The last sub-expression dropped should be (part of) the problem.

As a first step, I am looking for a parser for Python regular
expressions, or a Python regex grammar to create a parser from.

But may be my idea is flawed? Or a similar (or better) tools already
exists? Any advice will be highly appreciated!

Malte

Roy Smith

unread,

May 24, 2013, 9:12:16 AM5/24/13

to

In article <mailman.2062.1369400...@python.org>,

I think this would be a really cool tool. The debugging process I've
always used is essentially what you describe. I start try progressively
shorter sub-patterns until I get a match, then try to incrementally add
back little bits of the original pattern until it no longer matches.
With luck, the problem will become obvious at that point.

Having a tool which automated this would be really useful.

Of course, most of Python user community are wimps and shy away from big
hairy regexes [ducking and running].

Devin Jeanpierre

unread,

May 24, 2013, 9:13:41 AM5/24/13

to Malte Forkel, pytho...@python.org

On Fri, May 24, 2013 at 8:58 AM, Malte Forkel <malte....@berlin.de> wrote:
> As a first step, I am looking for a parser for Python regular
> expressions, or a Python regex grammar to create a parser from.

the sre_parse module is undocumented, but very usable.

> But may be my idea is flawed? Or a similar (or better) tools already
> exists? Any advice will be highly appreciated!

I think your task is made problematic by the possibility that no
single part of the regexp causes a match failure. What causes failure
depends on what branches are chosen with the |, *, +, ?, etc.
operators -- it might be a different character/subexpression for each
branch. And then there's exponentially many possible branches.

-- Devin

Roy Smith

unread,

May 24, 2013, 9:40:12 AM5/24/13

to

In article <mailman.2065.1369401...@python.org>,

That's certainly true. The full power of regex makes stuff like this
very hard to do in the general case. That being said, people tend to
write regexen which match hunks of text from left to right.

So, in theory, it's probably an intractable problem. But, in practice,
such a tool would actually be useful in a large set of real-life cases.

Neil Cerutti

unread,

May 24, 2013, 9:58:37 AM5/24/13

to

On 2013-05-24, Roy Smith <r...@panix.com> wrote:
> Of course, most of Python user community are wimps and shy away
> from big hairy regexes [ducking and running].

I prefer the simple, lumbering regular expressions like those in
the original Night of the Regular Expressions.
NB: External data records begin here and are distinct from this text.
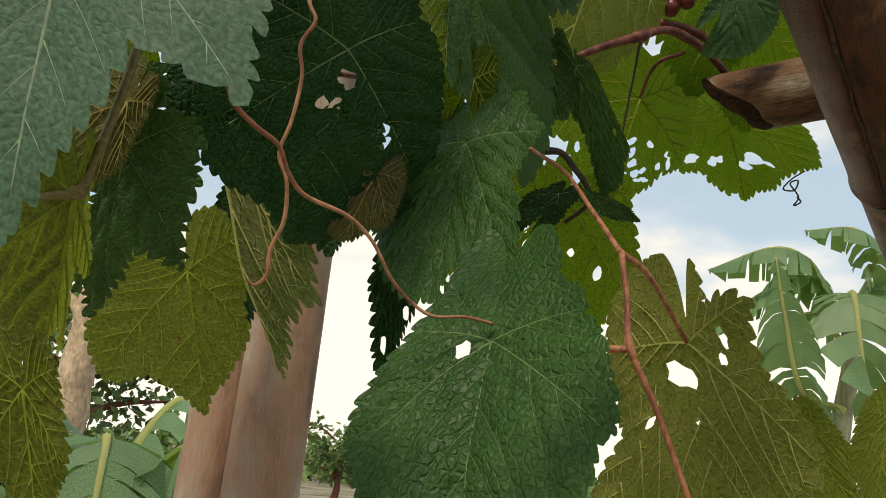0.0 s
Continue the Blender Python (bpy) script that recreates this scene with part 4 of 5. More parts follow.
leaf("under", (-0.0136, 0.3090, 1.8032), (-0.0051, 0.3314, 1.7485), (-0.0198, 0.3129, 1.7763), (-0.0046, 0.3261, 1.7765), "grey-green vine leaf folded lengthwise", lobe=0.2, base=0.3)
leaf("thin", (-0.0298, 0.3874, 1.7333), (-0.0701, 0.3873, 1.7447), (-0.0401, 0.3854, 1.7624), (-0.0476, 0.3944, 1.7077), "backlit green vine leaf behind others", lobe=0.2)
leaf("thin", (-0.0605, 0.4132, 1.7393), (-0.0652, 0.3995, 1.7720), (-0.0287, 0.4081, 1.7657), (-0.0908, 0.4012, 1.7567), "backlit green vine leaf behind others", lobe=0.2)
leaf("thin", (-0.0320, 0.3016, 1.8139), (-0.0220, 0.3353, 1.7879), (-0.0525, 0.3069, 1.7916), (-0.0141, 0.3141, 1.8175), "yellow-green backlit vine leaf", lobe=0.2, bright=0.6)
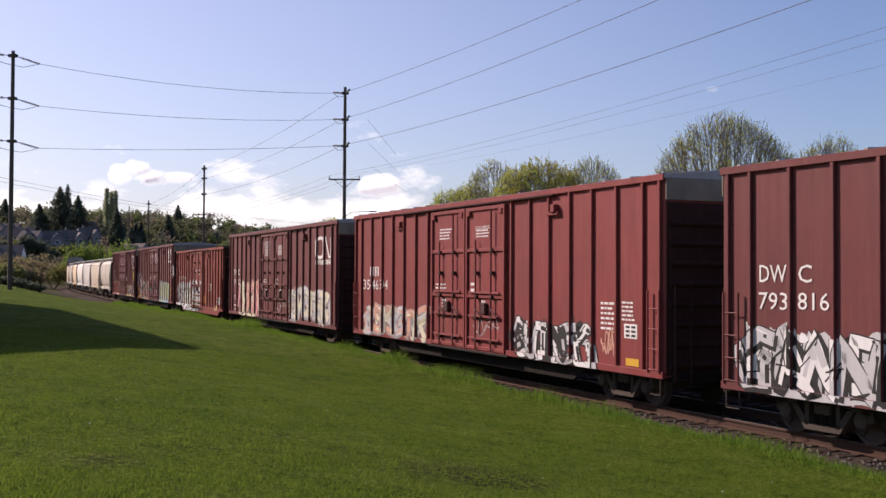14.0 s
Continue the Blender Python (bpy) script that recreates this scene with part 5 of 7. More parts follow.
# ---- boxcars ----
def boxcar(label, length, colour, top, rib_at, doors, door_top, single=False, grid=(), end_band="band_metal", roof="roof_galvanised", sill=0.72, centres=None, ladders=True, door_rods=True, roof_step=1.0, skirt=None):
    car = car_thing("boxcar", label, "boxcar")
    h, w = length / 2, 1.45
    RELIEF[car.name] = [(x - 0.046, x + 0.046, sill + 0.13, top - 0.15, 0.071) for x in rib_at] + [(-h, doors[0], sill - 0.02, sill + 0.131, 0.071), (doors[0], doors[1], sill - 0.02, door_top, 0.052), (doors[1], h, sill - 0.02, sill + 0.131, 0.071)]
    part("body", Geo().box(-h, h, -w, w, sill, top - 0.12, 0.02), colour, car)
    # roof: low gable in panels
    g = Geo()
    g.prism([(-w - 0.05, top - 0.1), (-w - 0.05, top - 0.04), (0, top + 0.08), (w + 0.05, top - 0.04), (w + 0.05, top - 0.1)], -h - 0.03, h + 0.03, "x")
    r = part("roof", g, roof, car, "ribbed metal roof")
    seam = Geo().prism([(-w - 0.06, top - 0.02), (-w - 0.06, top + 0.01), (0, top + 0.13), (w + 0.06, top + 0.01), (w + 0.06, top - 0.02), (0, top + 0.09)], -0.035, 0.035, "x").mesh("roof_seam", roof)
    x = -h + roof_step / 2
    while x < h:
        part("roof_seam", seam, None, r, at=pose(x, 0, 0))
        x += roof_step
    for ya in (-w - 0.075, w):
        part("eave", Geo().box(-h - 0.02, h + 0.02, ya, ya + 0.075, top - 0.16, top - 0.02, 0.01), colour, car)
    for ya in (-w - 0.07, w):
        part("side_sill", Geo().box(-h, h, ya, ya + 0.07, sill - 0.02, sill + 0.13, 0.01), colour, car)
    post = Geo().box(-0.045, 0.045, -0.07, 0, sill + 0.12, top - 0.15, 0.012).mesh("side_post", colour)
    for x in rib_at:
        part("side_post", post, None, car, at=pose(x, -w, 0))
        part("side_post", post, None, car, at=pose(x, w, 0, 0, 0, 180))
    for z in grid:
        for x0, x1 in ((-h, doors[0]), (doors[1], h)):
            part("side_girt", Geo().box(x0, x1, -w - 0.055, -w, z - 0.04, z + 0.04, 0.01), colour, car)
    if skirt:
        RELIEF[car.name].append((skirt[0] + 0.5, skirt[1] - 0.5, 0.42, sill - 0.02, 0.052))
        for side in (-1, 1):
            ya, yb = sorted((side * 1.44, side * 1.5))
            part("side_skirt", Geo().prism([(skirt[0], sill), (skirt[0] + 0.6, 0.44), (skirt[1] - 0.6, 0.44), (skirt[1], sill)], ya, yb), colour, car)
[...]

The fast, powerful
ones from programs like the remake of Dawn of the GREP, just
aren't as scary.

--
Neil Cerutti

rusi

unread,

May 24, 2013, 10:09:41 AM5/24/13

to

python-specific: http://kodos.sourceforge.net/
Online: http://gskinner.com/RegExr/
emacs-specific: re-builder and regex-tool http://bc.tech.coop/blog/071103.html

Christian Gollwitzer

unread,

May 24, 2013, 2:21:39 PM5/24/13

to

Am 24.05.13 14:58, schrieb Malte Forkel:

> Finding out why a regular expression does not match a given string can
> very tedious. I would like to write a utility that identifies the
> sub-expression causing the non-match.

Try

http://laurent.riesterer.free.fr/regexp/

it shows the subexpressions which cause the match by coloring the parts.
Not exacty what you want, but very intuitive and powerful. Beware this
is Tcl and there might be subtle differences in RE syntax, but largely
it's the same.

Christian